* Begin GIVEN DATA *

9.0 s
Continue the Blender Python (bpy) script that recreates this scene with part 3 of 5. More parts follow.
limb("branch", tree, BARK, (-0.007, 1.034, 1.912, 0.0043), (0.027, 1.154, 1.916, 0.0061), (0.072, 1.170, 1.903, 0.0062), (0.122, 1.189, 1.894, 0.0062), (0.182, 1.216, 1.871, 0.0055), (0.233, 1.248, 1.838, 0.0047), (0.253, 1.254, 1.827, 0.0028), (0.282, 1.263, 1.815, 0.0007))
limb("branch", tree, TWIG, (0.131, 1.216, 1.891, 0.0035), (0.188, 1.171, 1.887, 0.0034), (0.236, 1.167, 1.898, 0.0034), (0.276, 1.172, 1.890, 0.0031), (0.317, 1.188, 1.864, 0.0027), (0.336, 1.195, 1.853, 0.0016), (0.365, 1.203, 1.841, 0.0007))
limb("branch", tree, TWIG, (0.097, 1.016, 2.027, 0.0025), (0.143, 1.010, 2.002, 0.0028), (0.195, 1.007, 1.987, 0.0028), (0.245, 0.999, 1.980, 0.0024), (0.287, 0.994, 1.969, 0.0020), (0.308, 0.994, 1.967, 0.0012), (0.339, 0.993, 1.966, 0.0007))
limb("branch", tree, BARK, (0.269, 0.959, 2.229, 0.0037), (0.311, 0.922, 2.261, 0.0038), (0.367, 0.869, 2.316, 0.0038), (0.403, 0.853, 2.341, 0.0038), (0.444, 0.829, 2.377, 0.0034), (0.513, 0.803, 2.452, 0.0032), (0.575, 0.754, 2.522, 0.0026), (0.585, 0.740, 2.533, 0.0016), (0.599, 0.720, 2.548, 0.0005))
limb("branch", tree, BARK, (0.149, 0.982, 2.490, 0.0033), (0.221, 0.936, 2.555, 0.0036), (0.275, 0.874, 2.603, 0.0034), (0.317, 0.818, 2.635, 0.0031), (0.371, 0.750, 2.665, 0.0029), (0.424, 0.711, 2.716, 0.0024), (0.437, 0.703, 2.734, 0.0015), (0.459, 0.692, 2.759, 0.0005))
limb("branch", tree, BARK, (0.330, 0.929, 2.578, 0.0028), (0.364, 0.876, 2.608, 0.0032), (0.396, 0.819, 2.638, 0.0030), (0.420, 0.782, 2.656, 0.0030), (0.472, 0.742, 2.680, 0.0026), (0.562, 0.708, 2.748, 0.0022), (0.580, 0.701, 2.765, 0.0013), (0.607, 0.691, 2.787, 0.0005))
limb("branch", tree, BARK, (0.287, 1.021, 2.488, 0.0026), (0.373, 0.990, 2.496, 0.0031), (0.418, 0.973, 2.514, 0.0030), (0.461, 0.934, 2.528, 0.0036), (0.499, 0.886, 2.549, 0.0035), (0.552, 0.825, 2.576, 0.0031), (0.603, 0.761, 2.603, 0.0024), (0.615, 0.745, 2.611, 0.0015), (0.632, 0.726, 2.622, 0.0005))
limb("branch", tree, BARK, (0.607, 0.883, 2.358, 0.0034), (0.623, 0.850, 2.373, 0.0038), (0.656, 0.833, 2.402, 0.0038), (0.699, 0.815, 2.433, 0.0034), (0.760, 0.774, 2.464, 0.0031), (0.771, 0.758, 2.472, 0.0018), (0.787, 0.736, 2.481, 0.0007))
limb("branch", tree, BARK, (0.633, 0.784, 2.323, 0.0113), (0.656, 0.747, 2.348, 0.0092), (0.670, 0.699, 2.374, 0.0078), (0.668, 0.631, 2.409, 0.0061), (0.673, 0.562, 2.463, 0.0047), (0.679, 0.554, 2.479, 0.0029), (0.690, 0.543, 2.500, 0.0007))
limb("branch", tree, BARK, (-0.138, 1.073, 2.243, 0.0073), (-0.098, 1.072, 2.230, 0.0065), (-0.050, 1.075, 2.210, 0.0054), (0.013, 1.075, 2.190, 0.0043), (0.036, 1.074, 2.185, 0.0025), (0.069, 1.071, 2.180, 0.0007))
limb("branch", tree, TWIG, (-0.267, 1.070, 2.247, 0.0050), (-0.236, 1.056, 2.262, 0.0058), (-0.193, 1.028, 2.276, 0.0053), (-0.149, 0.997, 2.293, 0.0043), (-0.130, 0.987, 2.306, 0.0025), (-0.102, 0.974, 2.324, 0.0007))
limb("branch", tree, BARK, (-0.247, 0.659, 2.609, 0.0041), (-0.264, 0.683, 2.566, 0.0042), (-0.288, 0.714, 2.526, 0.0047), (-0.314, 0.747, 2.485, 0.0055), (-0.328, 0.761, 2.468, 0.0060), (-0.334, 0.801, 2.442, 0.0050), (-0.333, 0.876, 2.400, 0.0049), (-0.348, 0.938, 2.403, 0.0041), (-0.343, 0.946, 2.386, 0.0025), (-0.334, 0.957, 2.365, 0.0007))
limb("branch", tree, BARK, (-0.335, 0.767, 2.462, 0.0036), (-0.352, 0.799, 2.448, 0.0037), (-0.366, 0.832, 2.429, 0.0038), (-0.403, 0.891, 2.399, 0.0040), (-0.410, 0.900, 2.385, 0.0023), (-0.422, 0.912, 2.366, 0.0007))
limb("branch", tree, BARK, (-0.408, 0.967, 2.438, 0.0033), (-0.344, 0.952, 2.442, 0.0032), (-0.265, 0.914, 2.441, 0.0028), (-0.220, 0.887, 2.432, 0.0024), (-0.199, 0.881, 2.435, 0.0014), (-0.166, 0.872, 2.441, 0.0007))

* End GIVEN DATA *
* Begin GIVEN DATA *

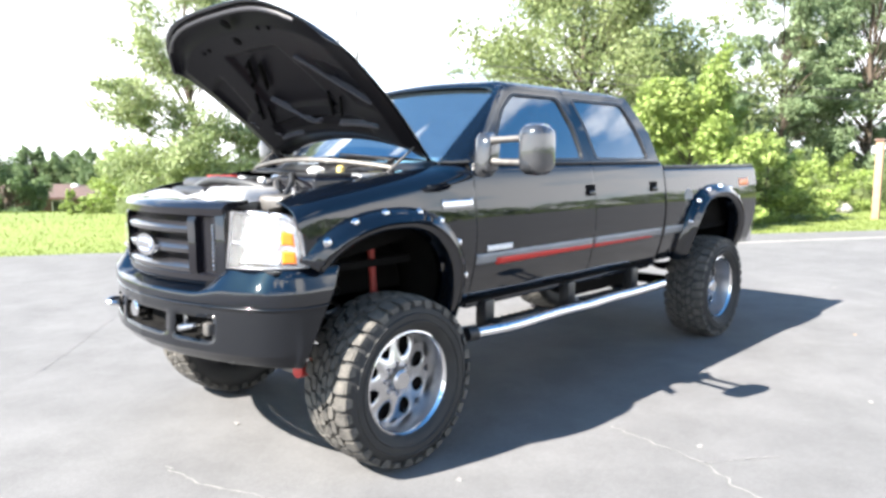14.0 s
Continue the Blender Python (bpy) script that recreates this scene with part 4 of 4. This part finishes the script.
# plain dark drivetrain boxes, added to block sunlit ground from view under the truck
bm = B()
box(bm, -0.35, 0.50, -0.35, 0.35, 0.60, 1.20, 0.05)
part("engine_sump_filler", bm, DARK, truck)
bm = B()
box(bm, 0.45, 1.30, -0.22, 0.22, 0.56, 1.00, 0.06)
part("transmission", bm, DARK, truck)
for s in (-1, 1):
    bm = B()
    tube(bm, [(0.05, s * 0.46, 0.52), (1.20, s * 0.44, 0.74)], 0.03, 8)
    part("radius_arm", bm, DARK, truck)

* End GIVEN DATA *
* Begin GIVEN DATA *

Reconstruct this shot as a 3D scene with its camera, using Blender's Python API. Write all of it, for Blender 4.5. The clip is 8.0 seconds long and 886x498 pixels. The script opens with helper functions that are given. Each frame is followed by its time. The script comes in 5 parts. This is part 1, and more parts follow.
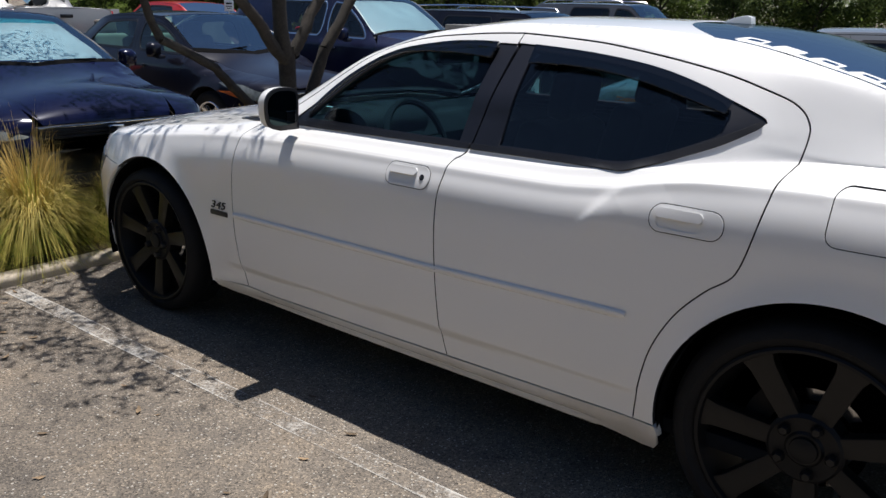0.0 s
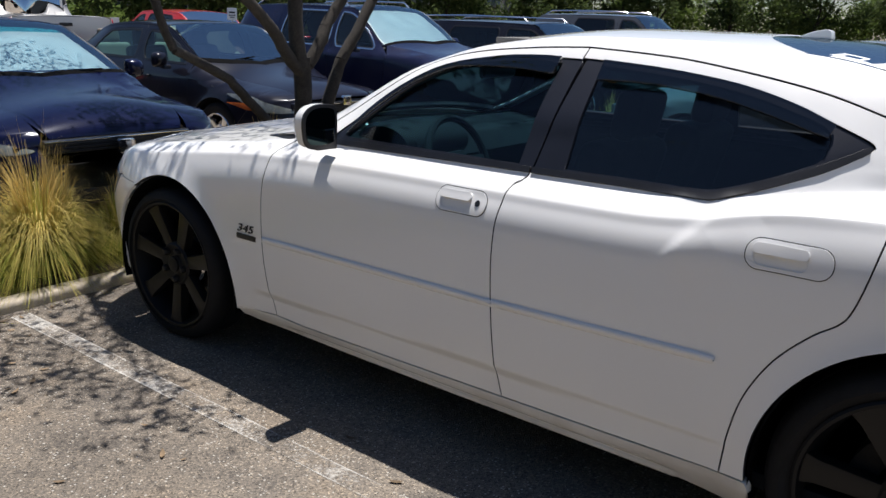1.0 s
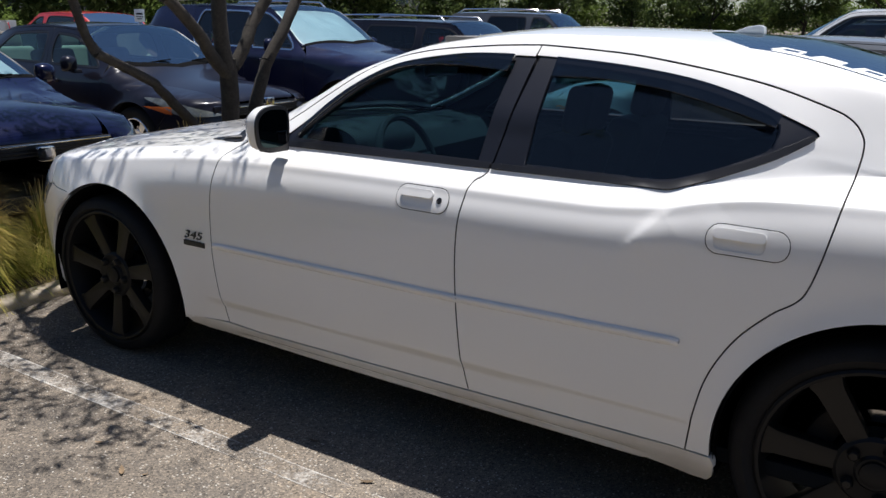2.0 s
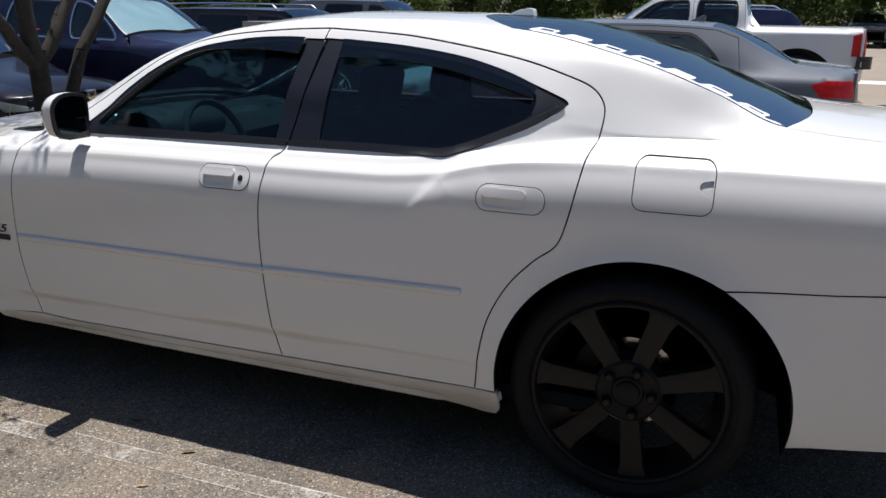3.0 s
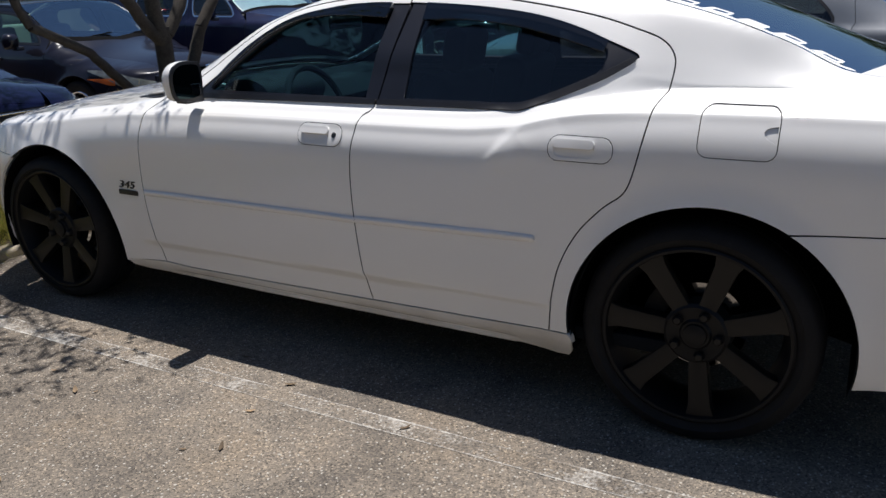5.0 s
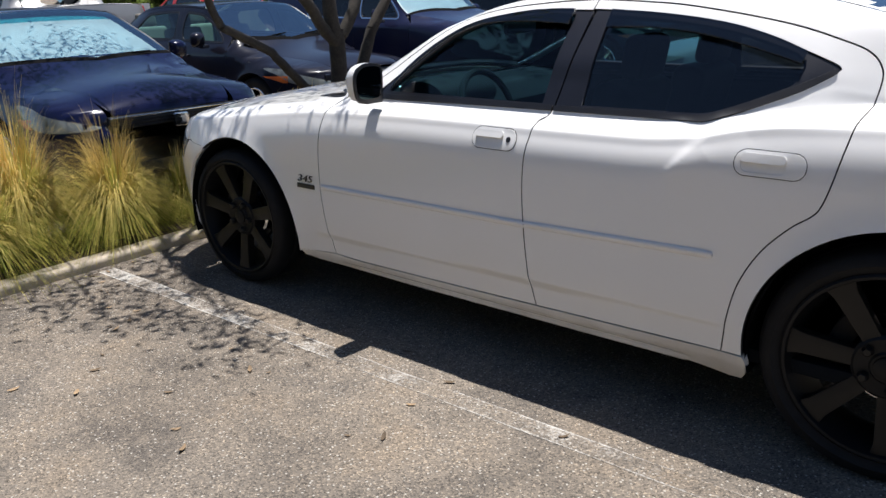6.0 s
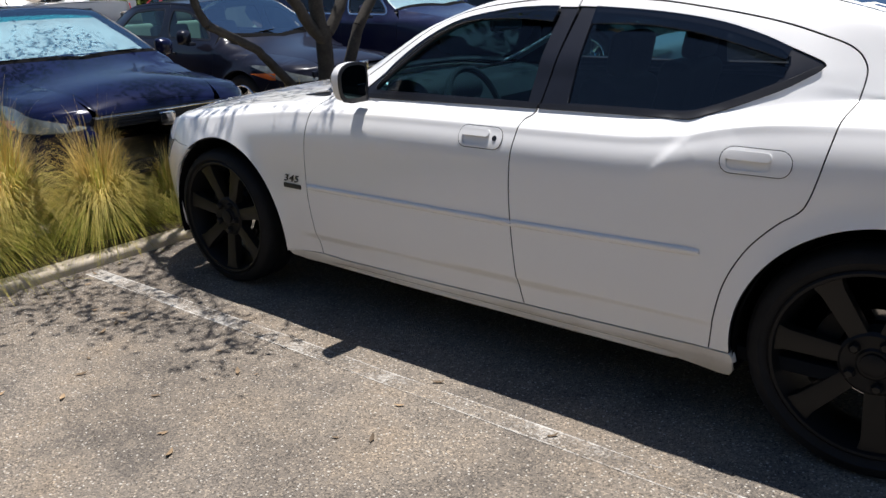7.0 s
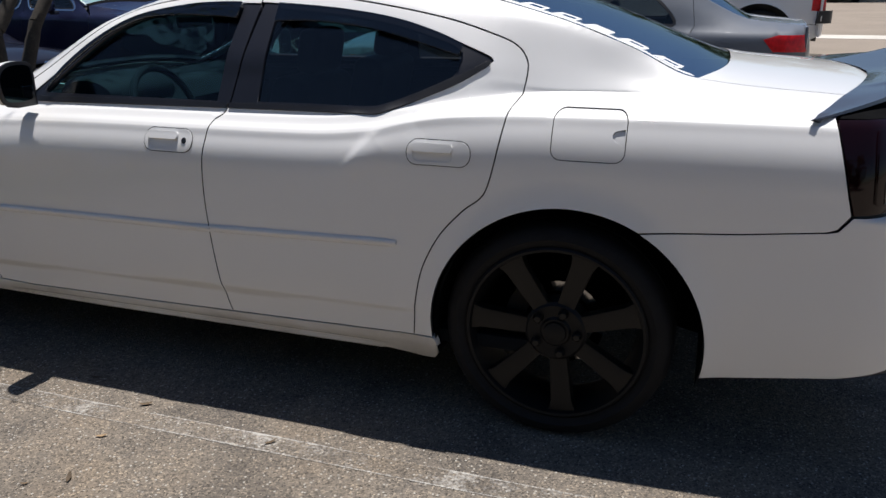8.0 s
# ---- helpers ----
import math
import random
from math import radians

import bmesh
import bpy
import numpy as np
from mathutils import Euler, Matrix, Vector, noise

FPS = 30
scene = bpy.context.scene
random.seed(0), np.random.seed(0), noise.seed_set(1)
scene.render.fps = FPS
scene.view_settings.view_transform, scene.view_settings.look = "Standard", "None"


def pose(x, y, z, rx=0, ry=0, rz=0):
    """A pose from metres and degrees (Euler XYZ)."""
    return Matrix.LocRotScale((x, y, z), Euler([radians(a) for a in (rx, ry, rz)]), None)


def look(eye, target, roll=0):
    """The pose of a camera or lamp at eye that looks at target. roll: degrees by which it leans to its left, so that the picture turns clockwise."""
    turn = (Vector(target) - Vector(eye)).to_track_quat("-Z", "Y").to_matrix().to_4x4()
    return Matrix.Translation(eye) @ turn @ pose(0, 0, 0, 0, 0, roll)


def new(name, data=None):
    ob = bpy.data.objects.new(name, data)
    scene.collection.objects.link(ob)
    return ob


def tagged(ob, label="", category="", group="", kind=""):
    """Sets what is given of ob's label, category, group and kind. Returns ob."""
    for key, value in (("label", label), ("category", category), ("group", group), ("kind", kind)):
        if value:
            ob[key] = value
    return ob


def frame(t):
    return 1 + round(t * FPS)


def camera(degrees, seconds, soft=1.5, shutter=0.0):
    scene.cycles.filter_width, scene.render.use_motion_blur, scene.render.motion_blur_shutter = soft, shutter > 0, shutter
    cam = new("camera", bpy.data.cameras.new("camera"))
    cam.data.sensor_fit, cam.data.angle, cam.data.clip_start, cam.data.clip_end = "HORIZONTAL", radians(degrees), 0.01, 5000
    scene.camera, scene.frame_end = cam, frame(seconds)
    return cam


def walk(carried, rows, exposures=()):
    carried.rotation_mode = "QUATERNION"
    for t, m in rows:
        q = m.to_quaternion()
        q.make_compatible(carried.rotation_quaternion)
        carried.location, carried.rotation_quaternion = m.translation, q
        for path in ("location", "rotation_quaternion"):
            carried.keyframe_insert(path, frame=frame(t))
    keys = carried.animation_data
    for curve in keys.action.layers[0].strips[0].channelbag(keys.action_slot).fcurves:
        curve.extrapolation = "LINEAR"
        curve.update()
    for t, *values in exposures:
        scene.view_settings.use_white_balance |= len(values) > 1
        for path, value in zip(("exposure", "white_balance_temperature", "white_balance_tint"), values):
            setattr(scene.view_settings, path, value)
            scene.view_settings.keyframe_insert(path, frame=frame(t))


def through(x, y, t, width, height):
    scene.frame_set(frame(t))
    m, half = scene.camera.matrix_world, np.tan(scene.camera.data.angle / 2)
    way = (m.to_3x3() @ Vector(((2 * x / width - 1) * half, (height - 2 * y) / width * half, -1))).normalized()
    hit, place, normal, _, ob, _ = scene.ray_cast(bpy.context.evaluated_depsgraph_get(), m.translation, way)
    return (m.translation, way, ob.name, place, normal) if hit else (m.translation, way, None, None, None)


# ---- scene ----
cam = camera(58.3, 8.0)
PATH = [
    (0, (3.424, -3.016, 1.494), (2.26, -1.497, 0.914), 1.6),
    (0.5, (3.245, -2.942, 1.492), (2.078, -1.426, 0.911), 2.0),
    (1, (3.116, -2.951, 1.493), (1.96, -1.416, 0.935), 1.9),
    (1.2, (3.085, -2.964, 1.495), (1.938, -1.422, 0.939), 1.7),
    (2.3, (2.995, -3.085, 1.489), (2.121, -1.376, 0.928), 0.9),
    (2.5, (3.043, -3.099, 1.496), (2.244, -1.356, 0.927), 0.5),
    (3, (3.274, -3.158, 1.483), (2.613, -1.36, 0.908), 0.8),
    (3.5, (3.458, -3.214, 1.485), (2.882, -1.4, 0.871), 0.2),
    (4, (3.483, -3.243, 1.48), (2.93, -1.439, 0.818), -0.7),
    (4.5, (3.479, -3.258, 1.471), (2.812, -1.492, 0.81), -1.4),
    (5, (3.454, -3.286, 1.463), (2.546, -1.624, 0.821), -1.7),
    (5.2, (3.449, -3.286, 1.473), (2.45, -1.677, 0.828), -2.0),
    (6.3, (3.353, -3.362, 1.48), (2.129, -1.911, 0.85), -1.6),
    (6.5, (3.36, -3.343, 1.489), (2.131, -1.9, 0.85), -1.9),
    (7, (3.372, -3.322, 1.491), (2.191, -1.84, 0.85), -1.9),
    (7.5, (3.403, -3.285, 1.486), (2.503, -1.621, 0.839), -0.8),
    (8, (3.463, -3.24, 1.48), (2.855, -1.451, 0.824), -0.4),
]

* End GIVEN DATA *

* EXERCISE INSTRUCTIONS *
Transcribe, exactly and without additions, the lines of the records above, beginning with the line that contains "# ---- helpers" and ending with the line that contains "q = m.to_quaternion()", both included.

* THE REPLY *
# ---- helpers ----
import math
import random
from math import radians

import bmesh
import bpy
import numpy as np
from mathutils import Euler, Matrix, Vector, noise

FPS = 30
scene = bpy.context.scene
random.seed(0), np.random.seed(0), noise.seed_set(1)
scene.render.fps = FPS
scene.view_settings.view_transform, scene.view_settings.look = "Standard", "None"


def pose(x, y, z, rx=0, ry=0, rz=0):
    """A pose from metres and degrees (Euler XYZ)."""
    return Matrix.LocRotScale((x, y, z), Euler([radians(a) for a in (rx, ry, rz)]), None)


def look(eye, target, roll=0):
    """The pose of a camera or lamp at eye that looks at target. roll: degrees by which it leans to its left, so that the picture turns clockwise."""
    turn = (Vector(target) - Vector(eye)).to_track_quat("-Z", "Y").to_matrix().to_4x4()
    return Matrix.Translation(eye) @ turn @ pose(0, 0, 0, 0, 0, roll)


def new(name, data=None):
    ob = bpy.data.objects.new(name, data)
    scene.collection.objects.link(ob)
    return ob


def tagged(ob, label="", category="", group="", kind=""):
    """Sets what is given of ob's label, category, group and kind. Returns ob."""
    for key, value in (("label", label), ("category", category), ("group", group), ("kind", kind)):
        if value:
            ob[key] = value
    return ob


def frame(t):
    return 1 + round(t * FPS)


def camera(degrees, seconds, soft=1.5, shutter=0.0):
    scene.cycles.filter_width, scene.render.use_motion_blur, scene.render.motion_blur_shutter = soft, shutter > 0, shutter
    cam = new("camera", bpy.data.cameras.new("camera"))
    cam.data.sensor_fit, cam.data.angle, cam.data.clip_start, cam.data.clip_end = "HORIZONTAL", radians(degrees), 0.01, 5000
    scene.camera, scene.frame_end = cam, frame(seconds)
    return cam


def walk(carried, rows, exposures=()):
    carried.rotation_mode = "QUATERNION"
    for t, m in rows:
        q = m.to_quaternion()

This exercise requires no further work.